在中国,作为近代职业教育的首倡者,黄炎培指出:“职业教育,以广义言之,凡教育皆含职业之意味,盖教育云者,固授人以学识、技能而使之能生存于世界也。若以狭义言,则仅以讲求实用之知能者为限,亦犹实业教育也。惟实业教育,兼含研究学说之意味,而职业教育,则专重实用,纯为生活起见。”也有学者强调职业教育的时代性和专门性。例如,董操在《职业技术教育手册》中提出:“职业技术教育是适应社会和经济发展的要求,在一定文化水平的基础上,培养受教育者将来从事某种职业的一种专门化教育。”王川认为,职业教育是指“职业教育者按照一定社会的要求和教育规律,为引导学生掌握在某一特定的职业或行业或某类职业或某类行业中从业需要的实际技能、知识和认识,通过一定的职业教育方式对有关资源进行有效利用,达到为促进社会生产方式发展和人类自身生产的一种实践活动”。陈拥贤将职业教育定义为:“以提升学生职业素质为意图,以学生从事一般职业作为努力的结果,是持续提升人们从事一般职业的素质教育活动。”顾明远在《教育大辞典》中将职业教育定义为:“职业教育是种特殊类型的教育,有广义和狭义之分。广义职业教育包括普通教育中的职业入门教育、准备从事各项职业的职业准备教育和职后进一步提高的职业继续教育;狭义职业教育则专指后两种教育。”联合国教科文组织(United Nations Educational, Scientific and Cultural Organizaton, UNESCO)与国际劳工组织(International Labour Organization, ILO)对职业技术教育和培训的定义为:“除普通教育外,职业技术教育和培训涉及教育过程的各个方面,包括技术和与之相关的科学的学习,以及在经济和社会生活中各个领域与职业相关的人际技能、态度、理解和知识的获得。”
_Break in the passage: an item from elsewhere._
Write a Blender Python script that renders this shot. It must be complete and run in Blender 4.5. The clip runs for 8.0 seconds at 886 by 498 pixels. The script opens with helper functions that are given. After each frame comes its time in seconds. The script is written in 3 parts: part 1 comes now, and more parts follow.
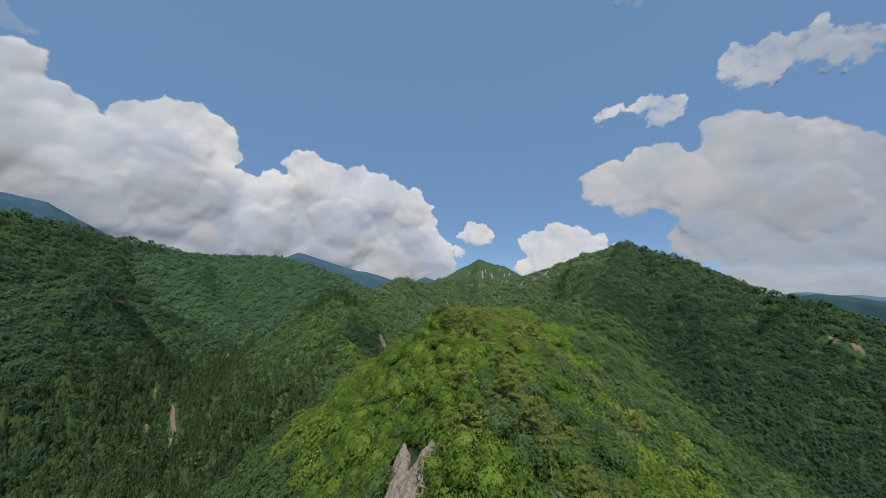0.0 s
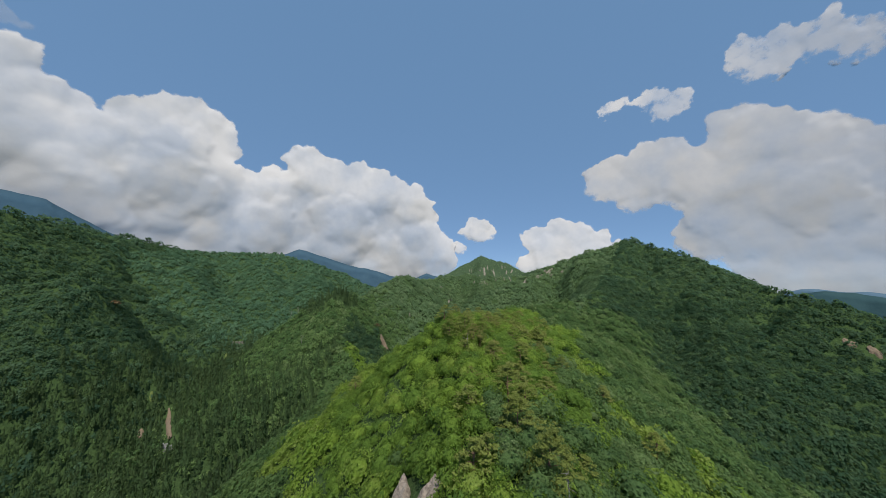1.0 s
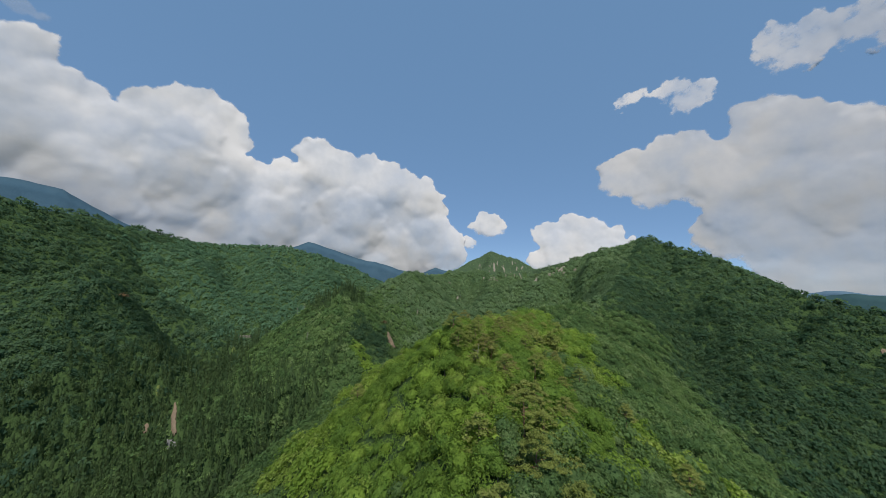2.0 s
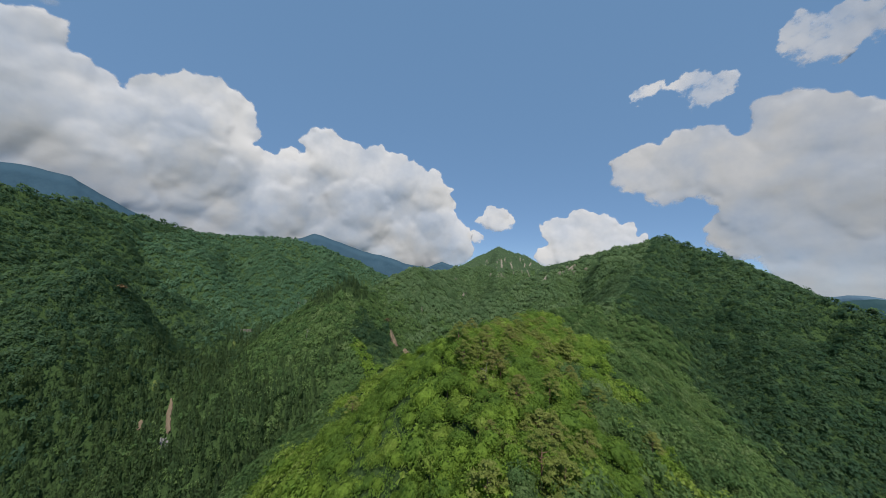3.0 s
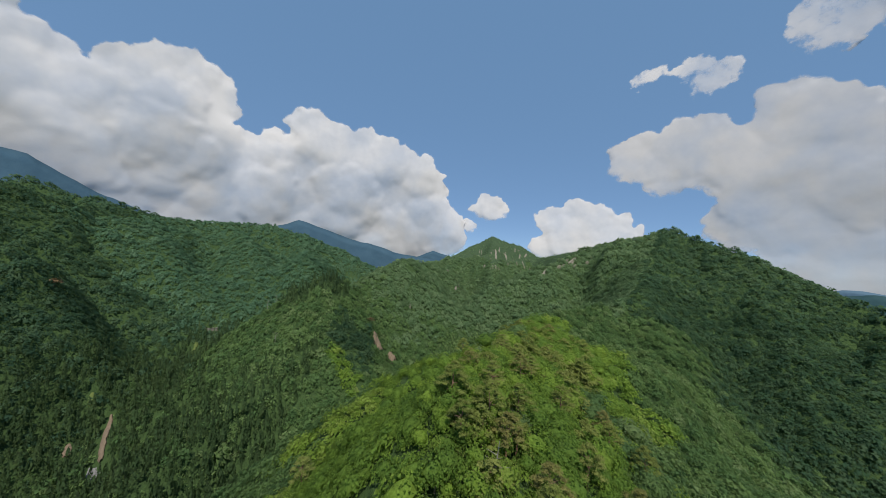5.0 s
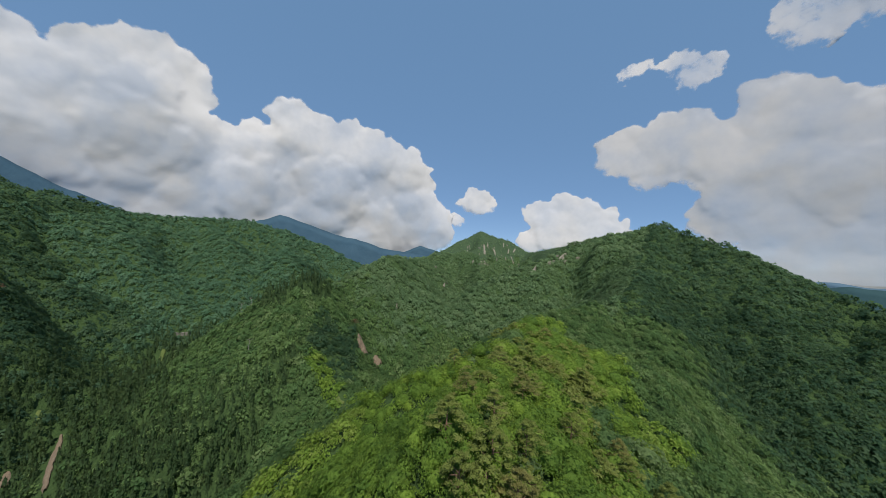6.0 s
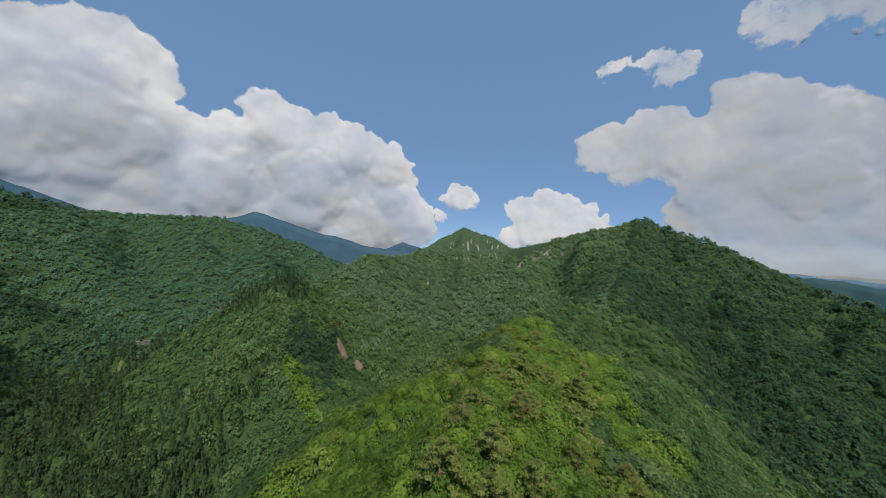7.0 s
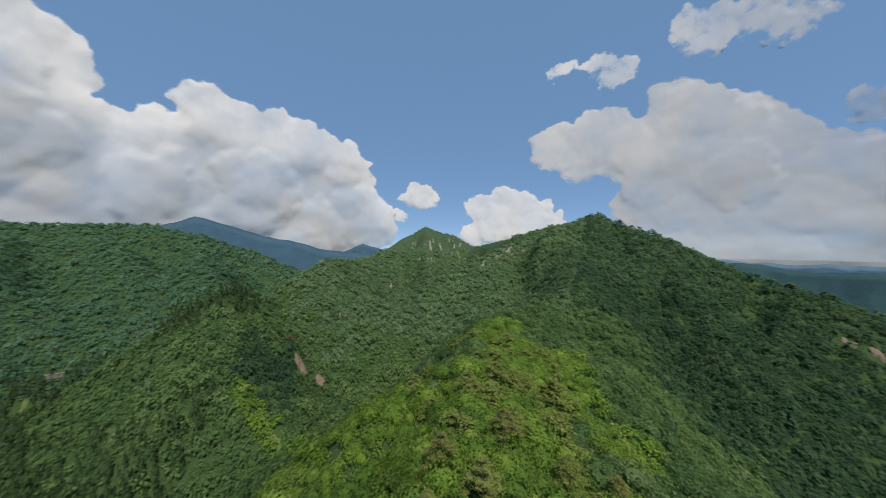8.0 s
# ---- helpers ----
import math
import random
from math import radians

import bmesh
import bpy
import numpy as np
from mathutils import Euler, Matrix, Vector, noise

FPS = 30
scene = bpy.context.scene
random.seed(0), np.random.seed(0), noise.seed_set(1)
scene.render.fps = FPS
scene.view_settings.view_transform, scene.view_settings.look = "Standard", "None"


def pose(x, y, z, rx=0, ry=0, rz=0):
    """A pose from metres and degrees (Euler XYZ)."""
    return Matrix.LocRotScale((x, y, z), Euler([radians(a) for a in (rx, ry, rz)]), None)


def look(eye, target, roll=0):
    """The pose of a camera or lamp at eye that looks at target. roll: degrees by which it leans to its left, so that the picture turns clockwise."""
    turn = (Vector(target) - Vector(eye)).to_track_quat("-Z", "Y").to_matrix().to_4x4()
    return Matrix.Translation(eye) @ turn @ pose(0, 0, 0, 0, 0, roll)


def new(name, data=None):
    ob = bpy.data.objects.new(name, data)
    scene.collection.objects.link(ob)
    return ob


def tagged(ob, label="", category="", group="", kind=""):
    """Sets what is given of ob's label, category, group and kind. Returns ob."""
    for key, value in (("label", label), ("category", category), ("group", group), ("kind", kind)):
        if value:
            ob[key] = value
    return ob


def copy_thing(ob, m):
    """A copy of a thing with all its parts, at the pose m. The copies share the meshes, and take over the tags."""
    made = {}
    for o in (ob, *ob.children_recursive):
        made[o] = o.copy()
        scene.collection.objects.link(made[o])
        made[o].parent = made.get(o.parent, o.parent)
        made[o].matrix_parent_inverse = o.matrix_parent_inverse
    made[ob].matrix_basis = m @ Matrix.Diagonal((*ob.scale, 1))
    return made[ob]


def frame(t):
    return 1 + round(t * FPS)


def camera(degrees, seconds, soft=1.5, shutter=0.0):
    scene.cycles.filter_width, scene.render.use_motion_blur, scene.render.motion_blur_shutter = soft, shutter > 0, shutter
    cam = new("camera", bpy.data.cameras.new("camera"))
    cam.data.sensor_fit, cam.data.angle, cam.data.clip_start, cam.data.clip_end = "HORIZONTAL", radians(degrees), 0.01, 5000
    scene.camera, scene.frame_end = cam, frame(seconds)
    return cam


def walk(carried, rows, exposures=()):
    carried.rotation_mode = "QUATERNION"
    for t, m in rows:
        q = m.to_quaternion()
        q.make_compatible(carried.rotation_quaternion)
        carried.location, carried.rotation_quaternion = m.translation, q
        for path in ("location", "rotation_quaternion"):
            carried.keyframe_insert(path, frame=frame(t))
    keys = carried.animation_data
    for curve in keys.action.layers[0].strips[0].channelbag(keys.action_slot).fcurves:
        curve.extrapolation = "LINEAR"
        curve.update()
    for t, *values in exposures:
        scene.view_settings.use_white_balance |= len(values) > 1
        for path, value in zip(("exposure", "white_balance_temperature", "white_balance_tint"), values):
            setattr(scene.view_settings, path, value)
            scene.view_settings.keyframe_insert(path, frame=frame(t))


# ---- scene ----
cam = camera(108.8, 8.0, soft=0.7, shutter=0.25)

# seconds, x, y, z, yaw to the left, pitch up, roll
PATH = [
    (0.0, 0.0, 0.0, 0.0, 0.0, 8.0, 0.0),
    (0.5, -0.2, 2.9, 1.7, -0.02, 7.6, -0.06),
    (1.0, -0.33, 6.2, 3.5, 0.24, 7.14, -0.02),
    (1.5, -0.4, 9.8, 5.4, 0.93, 6.6, 0.37),
    (2.0, -0.45, 13.8, 7.2, 1.93, 5.91, 0.98),
    (3.5, -0.75, 30.6, 12.4, 3.24, 4.1, 2.6),
    (4.0, -0.95, 38.0, 13.8, 3.0, 3.55, 2.88),
    (4.5, -1.3, 45.4, 15.0, 2.4, 3.0, 2.96),
    (6.0, -2.55, 64.4, 18.7, -0.79, 1.52, 2.44),
    (6.5, -2.96, 69.1, 19.75, -2.28, 1.14, 2.16),
    (7.0, -3.4, 73.1, 20.7, -3.97, 0.86, 1.82),
    (7.5, -3.95, 76.7, 21.6, -6.16, 0.7, 1.25),
    (7.8, -4.22, 78.7, 22.1, -7.6, 0.78, 0.45),
    (7.9, -4.3, 79.35, 22.3, -8.75, 0.78, 0.02),
    (8.0, -4.36, 80.0, 22.5, -10.97, 0.73, -0.5),
]


def flight(t, x, y, z, yaw, pitch, roll):
    a, p = radians(yaw), radians(pitch)
    way = Vector((-math.sin(a) * math.cos(p), math.cos(a) * math.cos(p), math.sin(p)))
    eye = Vector((x, y, z))
    return (t, look(eye, eye + way, roll))


walk(cam, [flight(*row) for row in PATH], exposures=[(0.0, 0.96, 6650, 8.5), (8.0, 0.96, 6650, 8.5)])

# ---- sky and sun ----
SUN_WAY = Vector((0.09, -0.52, 0.85)).normalized()
world = bpy.data.worlds.new("sky")
scene.world = world
world.use_nodes = True
wn = world.node_tree
sky = wn.nodes.new("ShaderNodeTexSky")
sky.sky_type = "NISHITA"
sky.sun_disc = False
sky.sun_elevation = math.asin(SUN_WAY.z)
sky.sun_rotation = math.atan2(SUN_WAY.x, SUN_WAY.y)
sky.altitude = 4000
sky.air_density = 0.7
sky.dust_density = 0.05
sky.ozone_density = 0.1
wn.nodes["Background"].inputs["Strength"].default_value = 0.15
tint = wn.nodes.new("ShaderNodeMix")
tint.data_type = "RGBA"
tint.inputs[0].default_value = 0.84
tint.inputs[7].default_value = (0.47, 0.915, 1.62, 1)
wn.links.new(sky.outputs[0], tint.inputs[6])
wn.links.new(tint.outputs[2], wn.nodes["Background"].inputs["Color"])
sun = new("sun", bpy.data.lights.new("sun", "SUN"))
sun.data.energy = 2.5
sun.data.angle = radians(0.53)
sun.data.color = (1.0, 0.935, 0.87)
sun.matrix_world = look((0, 0, 400), Vector((0, 0, 400)) - SUN_WAY)


# ---- materials ----
class Mat:
    """A small builder of node materials."""

    def __init__(self, name):
        self.m = bpy.data.materials.new(name)
        self.m.use_nodes = True
        self.t = self.m.node_tree
        self.t.nodes.clear()
        self.out = self.n("ShaderNodeOutputMaterial")

    def n(self, kind, ins=None, **attrs):
        node = self.t.nodes.new(kind)
        for key, value in attrs.items():
            setattr(node, key, value)
        for key, value in (ins or {}).items():
            if isinstance(value, bpy.types.NodeSocket):
                self.t.links.new(value, node.inputs[key])
            else:
                node.inputs[key].default_value = value
        return node

    def maths(self, op, a, b=0.0, c=0.0):
        return self.n("ShaderNodeMath", {0: a, 1: b, 2: c}, operation=op).outputs[0]

    def noise(self, scale, detail=4.0, rough=0.6, where=None):
        ins = {"Scale": scale, "Detail": detail, "Roughness": rough}
        if where is not None:
            ins["Vector"] = where
        return self.n("ShaderNodeTexNoise", ins).outputs["Fac"]

    def ramp(self, fac, *stops):
        node = self.n("ShaderNodeValToRGB", {"Fac": fac})
        e = node.color_ramp.elements
        while len(e) < len(stops):
            e.new(0.5)
        for el, (pos, col) in zip(e, stops):
            el.position, el.color = pos, (*col, 1)
        return node.outputs["Color"]

    def mix(self, fac, a, b, blend="MIX"):
        node = self.n("ShaderNodeMix", data_type="RGBA", blend_type=blend)
        for key, value in ((0, fac), (6, a), (7, b)):
            if isinstance(value, bpy.types.NodeSocket):
                self.t.links.new(value, node.inputs[key])
            else:
                node.inputs[key].default_value = value if key == 0 else (*value, 1)
        return node.outputs[2]

    def done(self, shader):
        self.t.links.new(shader, self.out.inputs["Surface"])
        return self.m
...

总的来说,职业教育的概念有广义和狭义之分,广义的职业教育(technical and vocational education and training, TVET)是指对各级培养技术人员和技术工人等应用人才所进行的教育及培训的总称。狭义的职业教育(vocational education, VE)即以技术工人为培养目标,传授某种技能型职业或生产劳动所需要的知识、技能和工作态度等的教育;广义的职业教育占据了越来越重要的地位,这是时代需要,也是全球各国职业教育发展的共同趋势,同时,广义的职业教育有利于学界更加深入、灵活地研究职业教育的发展机制和格局。众多学者对职业教育概念的理解,是基于他们对职业教育历史发展的事实和现阶段现状的认识和总结,为我们全面认识职业教育提供了很好的借鉴。本研究旨在探讨地方政府履行发展职业教育职责的主题,因此更倾向于联合国教科文组织的定义,因为其内容比较全面,基本上涵盖了现阶段我国和其他国家关于职业教育概念的认识。本研究中的职业教育是指:一定的机构或组织提供从事某种与人们的生活密切相关的工作或职业所需的知识与技能、不同形式的教育服务,从而提高就业能力和工作质量,促进学习者个人的全面发展,既包括学校形态的职业教育,也包括职业培训。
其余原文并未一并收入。